A Pragmatic CIO Roadmap for AI-Native Engineering
CIOs are under pressure to modernize software delivery, adopt AI responsibly, and demonstrate value quickly — all while protecting stability and governance. The leaders who are succeeding aren’t treating AI-native engineering as a one-time initiative. They’re approaching it as a phased, pragmatic transformation.
Let’s walk through what that roadmap looks like when it’s grounded in business value, organizational readiness, and measurable outcomes.
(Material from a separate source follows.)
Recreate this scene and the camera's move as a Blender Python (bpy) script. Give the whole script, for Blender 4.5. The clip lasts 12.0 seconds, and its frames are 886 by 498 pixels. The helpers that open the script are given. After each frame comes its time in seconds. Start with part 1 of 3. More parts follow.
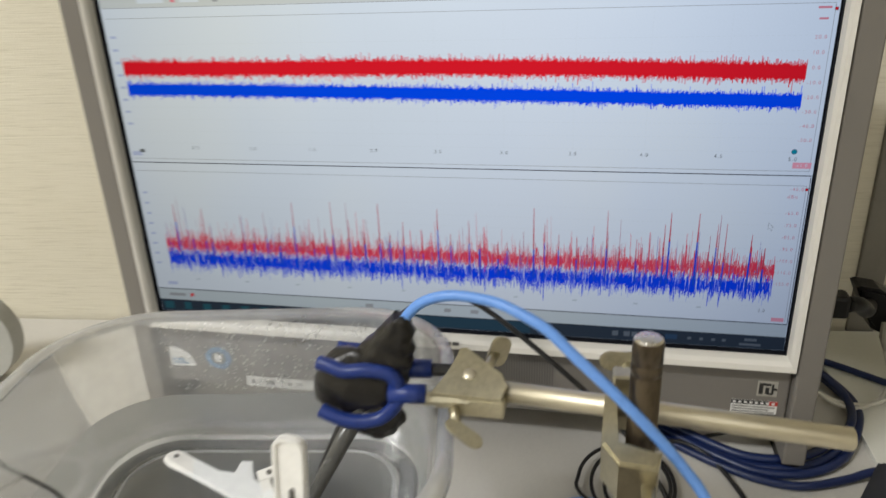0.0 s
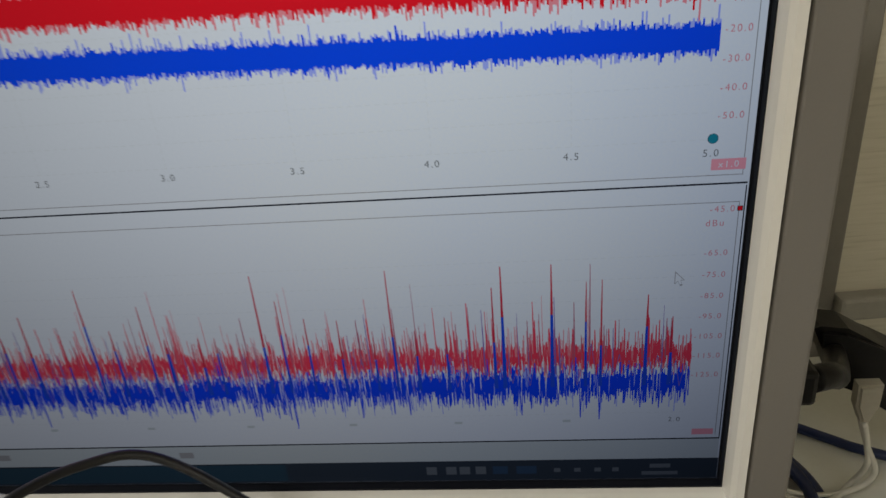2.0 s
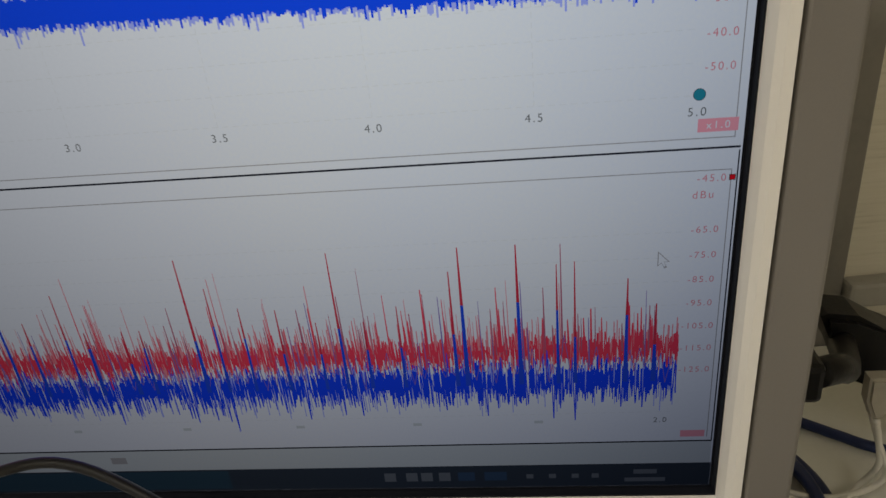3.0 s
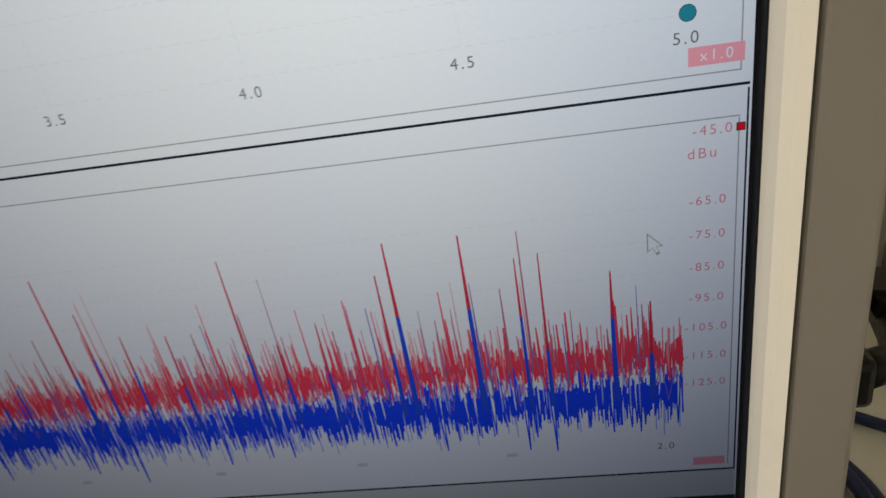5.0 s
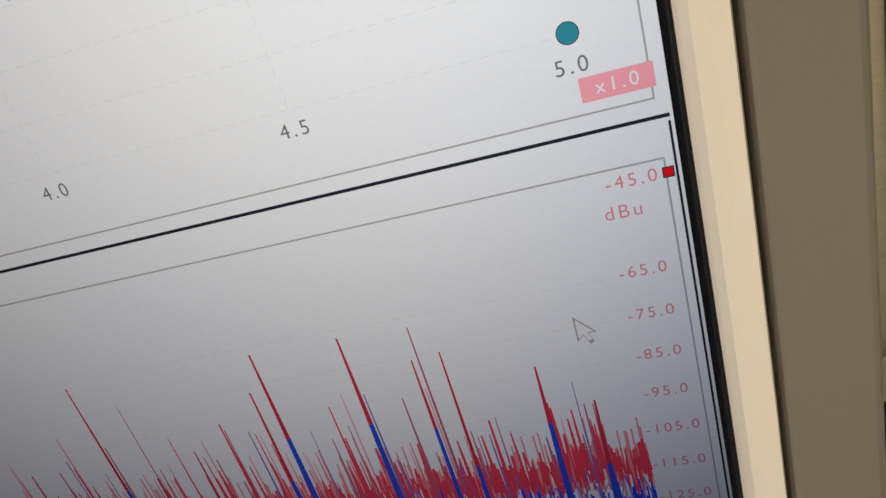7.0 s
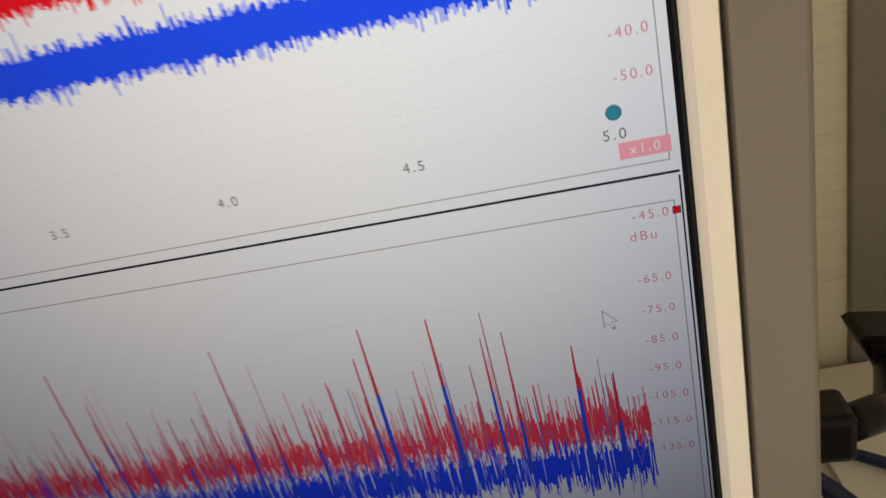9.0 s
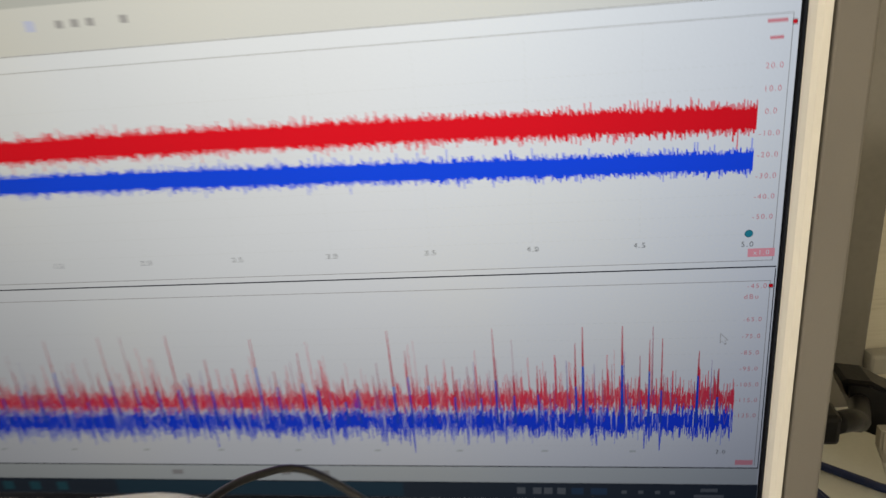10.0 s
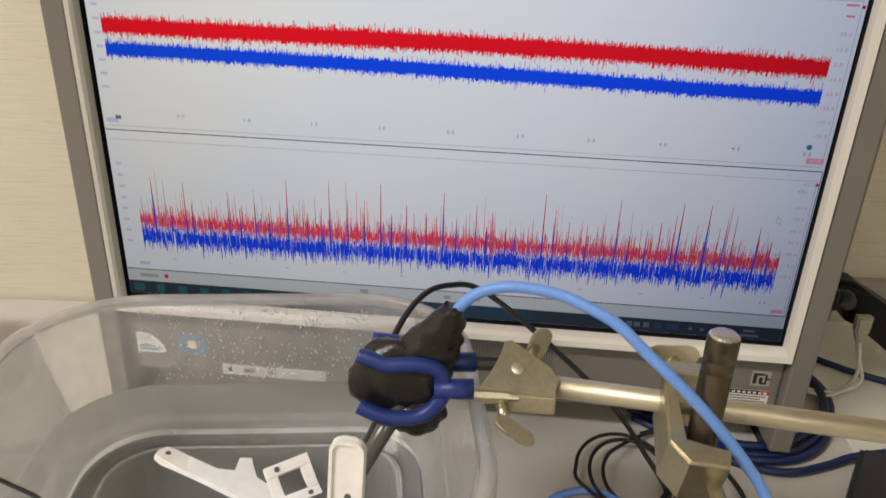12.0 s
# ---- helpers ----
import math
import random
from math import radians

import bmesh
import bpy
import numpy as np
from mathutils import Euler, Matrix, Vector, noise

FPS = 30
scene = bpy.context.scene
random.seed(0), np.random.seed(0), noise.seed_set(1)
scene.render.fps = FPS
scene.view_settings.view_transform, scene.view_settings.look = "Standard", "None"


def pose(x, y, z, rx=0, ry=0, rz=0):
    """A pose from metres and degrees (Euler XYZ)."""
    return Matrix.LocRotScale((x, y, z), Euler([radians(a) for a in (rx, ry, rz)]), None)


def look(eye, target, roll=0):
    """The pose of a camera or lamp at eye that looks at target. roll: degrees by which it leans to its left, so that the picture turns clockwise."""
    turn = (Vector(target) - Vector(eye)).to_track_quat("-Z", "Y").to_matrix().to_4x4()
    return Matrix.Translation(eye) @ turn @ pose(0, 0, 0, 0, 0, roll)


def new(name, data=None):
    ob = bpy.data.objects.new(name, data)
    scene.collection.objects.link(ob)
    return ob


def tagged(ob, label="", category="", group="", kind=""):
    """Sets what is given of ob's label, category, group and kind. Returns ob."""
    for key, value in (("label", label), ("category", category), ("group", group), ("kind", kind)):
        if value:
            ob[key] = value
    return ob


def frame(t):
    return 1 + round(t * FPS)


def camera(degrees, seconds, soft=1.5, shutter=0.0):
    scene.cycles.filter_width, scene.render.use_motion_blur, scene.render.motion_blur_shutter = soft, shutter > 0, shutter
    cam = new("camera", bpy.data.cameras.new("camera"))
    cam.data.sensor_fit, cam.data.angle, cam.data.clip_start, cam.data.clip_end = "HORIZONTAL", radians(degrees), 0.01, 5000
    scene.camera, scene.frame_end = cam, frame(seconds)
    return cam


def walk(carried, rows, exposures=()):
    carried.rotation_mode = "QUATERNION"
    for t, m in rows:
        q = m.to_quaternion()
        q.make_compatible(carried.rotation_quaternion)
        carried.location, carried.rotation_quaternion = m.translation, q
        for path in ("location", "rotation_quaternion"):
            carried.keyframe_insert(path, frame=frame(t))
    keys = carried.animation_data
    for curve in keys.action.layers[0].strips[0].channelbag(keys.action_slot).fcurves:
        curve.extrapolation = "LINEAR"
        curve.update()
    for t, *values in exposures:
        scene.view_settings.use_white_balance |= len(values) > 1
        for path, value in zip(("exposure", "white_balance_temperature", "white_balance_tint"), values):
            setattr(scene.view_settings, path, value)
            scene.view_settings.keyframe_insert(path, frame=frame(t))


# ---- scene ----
cam = camera(63.13, 12.0, soft=1.5, shutter=0.5)
PATH = [
    (0, (0.34014, -0.46698, 1.08369), (-0.05787, 1.33632, 0.31578), -2.33),
    (0.5, (0.35561, -0.38377, 1.08188), (0.01337, 1.41755, 0.28307), -2.82),
    (1, (0.37372, -0.30602, 1.072), (0.12012, 1.50645, 0.26537), -4.02),
    (1.5, (0.3864, -0.25879, 1.05145), (0.19387, 1.54649, 0.21246), -4.03),
    (2, (0.39633, -0.2246, 1.03307), (0.20967, 1.57156, 0.17343), -4.94),
    (2.5, (0.40563, -0.20686, 1.02213), (0.21204, 1.58348, 0.15197), -4.89),
    (3, (0.41102, -0.19573, 1.01483), (0.20265, 1.58555, 0.12961), -5.65),
    (5, (0.42929, -0.14619, 0.99171), (0.15348, 1.60705, 0.0697), -10.17),
    (5.5, (0.44035, -0.13204, 0.99009), (0.13507, 1.62802, 0.09064), -12.18),
    (6, (0.44951, -0.12239, 0.98824), (0.11616, 1.64967, 0.12296), -14.10),
    (6.5, (0.45242, -0.11585, 0.98783), (0.09885, 1.65483, 0.12777), -14.41),
    (7, (0.46045, -0.10744, 0.97964), (0.02366, 1.67068, 0.17494), -17.52),
    (9, (0.45028, -0.15073, 1.0036), (0.07542, 1.6409, 0.19767), -14.27),
    (9.5, (0.41736, -0.21535, 1.04159), (0.10494, 1.58903, 0.23746), -9.49),
    (10, (0.37785, -0.29292, 1.07605), (0.09267, 1.54374, 0.33759), -5.39),
    (10.5, (0.34708, -0.3585, 1.08961), (0.12693, 1.48892, 0.35574), -2.91),
    (11, (0.31624, -0.41015, 1.08904), (0.14661, 1.45115, 0.37717), -1.24),
    (11.5, (0.28809, -0.44189, 1.08735), (0.10392, 1.394, 0.31558), 0.46),
    (12, (0.27096, -0.45716, 1.07898), (0.12447, 1.36167, 0.26019), 2.14),
]
EXPOSURES = [(0.0, 0.04, 6150, 10), (0.5, -0.08, 6150, 10), (1.0, -0.32, 6400, 8), (2.0, -0.41, 6500, 9), (3.0, -0.39, 6800, 11), (5.0, 0.06, 7000, 10), (6.0, 0.21, 7400, 13),
             (7.0, 0.19, 7600, 14), (9.0, 0.19, 7800, 14), (9.5, 0.24, 7300, 9), (10.5, 0.14, 7100, 12), (11.0, -0.17, 6800, 13), (11.5, -0.16, 7000, 18), (12.0, -0.03, 6700, 16)]
walk(cam, [(t, look(eye, target, roll)) for t, eye, target, roll in PATH], EXPOSURES)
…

Start Where Impact Is Clear — Not Where Curiosity Is High
Enterprises often begin AI programs with exploratory pilots. But the CIOs seeing real momentum are prioritizing well-defined, high-value use cases tied to bottlenecks that already constrain delivery capacity.
Examples include:
- Manual documentation and test generation
- Repetitive coding and maintenance work
- Compliance-heavy workflows requiring traceability
- Backlogs tied to integration or API lifecycle tasks
Forrester notes that organizations that anchor AI programs in targeted, value-aligned workflows achieve materially higher ROI and adoption success compared to exploratory deployments (Forrester).
Early wins build credibility — and credibility fuels momentum.
Establish Governance and Architecture Early
AI adoption without governance creates hidden risk debt.
Gartner emphasizes that enterprises must define policy boundaries, oversight checkpoints, and risk thresholds before scaling AI-driven delivery (Gartner).
Pragmatic CIOs:
- Standardize coding, security, and compliance expectations
- Implement structured AI usage guidelines
- Integrate validation and review into automated workflows
- Align AI practices with enterprise architecture strategy
This foundation allows scaling without losing control.
Invest in People and Change Adoption
Technology transformation fails when teams aren’t prepared to operate differently.
By 2027, Gartner estimates 80% of the engineering workforce will need to upskill to work effectively with generative AI. That shift isn’t just technical — it is behavioral and cultural.
Successful organizations:
- Provide practical training tied to daily workflows
- Clarify evolving engineering roles and responsibilities
- Communicate why the delivery model is changing
- Support teams through iterative change, not one-time rollouts
Adoption isn’t driven by tools — it’s driven by confidence.
Scale Through Iteration — Not Force
Rather than deploying AI across the enterprise immediately, pragmatic CIOs roll out through phased expansion.
They:
- Launch with pilot groups
- Measure results against defined KPIs
- Capture lessons learned
- Refine the delivery model
- Expand to additional teams or business units
This reduces disruption while accelerating maturity over time.
McKinsey reinforces that iterative scaling correlates with higher sustained transformation success and stronger performance outcomes (McKinsey).
Define Success in Business Terms
Finally, the roadmap succeeds when success is measured beyond experimentation.
CIOs leading effectively track:
- Cycle time from idea to deployment
- Release quality and incident reduction
- Engineering capacity utilization
- Predictability of delivery commitments
- Business value delivered per dollar invested
Generative AI has the potential to contribute $2.6–$4.4 trillion in annual economic value globally, with software engineering cited among the highest-impact domains (McKinsey).
The organizations realizing that value are those following a structured, disciplined, pragmatic roadmap — not those chasing tools in isolation.
Leading with Confidence
A pragmatic CIO roadmap doesn’t rush transformation — it engineers it.
It balances:
- Innovation with control
- Acceleration with stability
- Ambition with discipline
That approach enables enterprises to modernize delivery, scale AI responsibly, and build a foundation for sustained competitive advantage — not just short-term experimentation.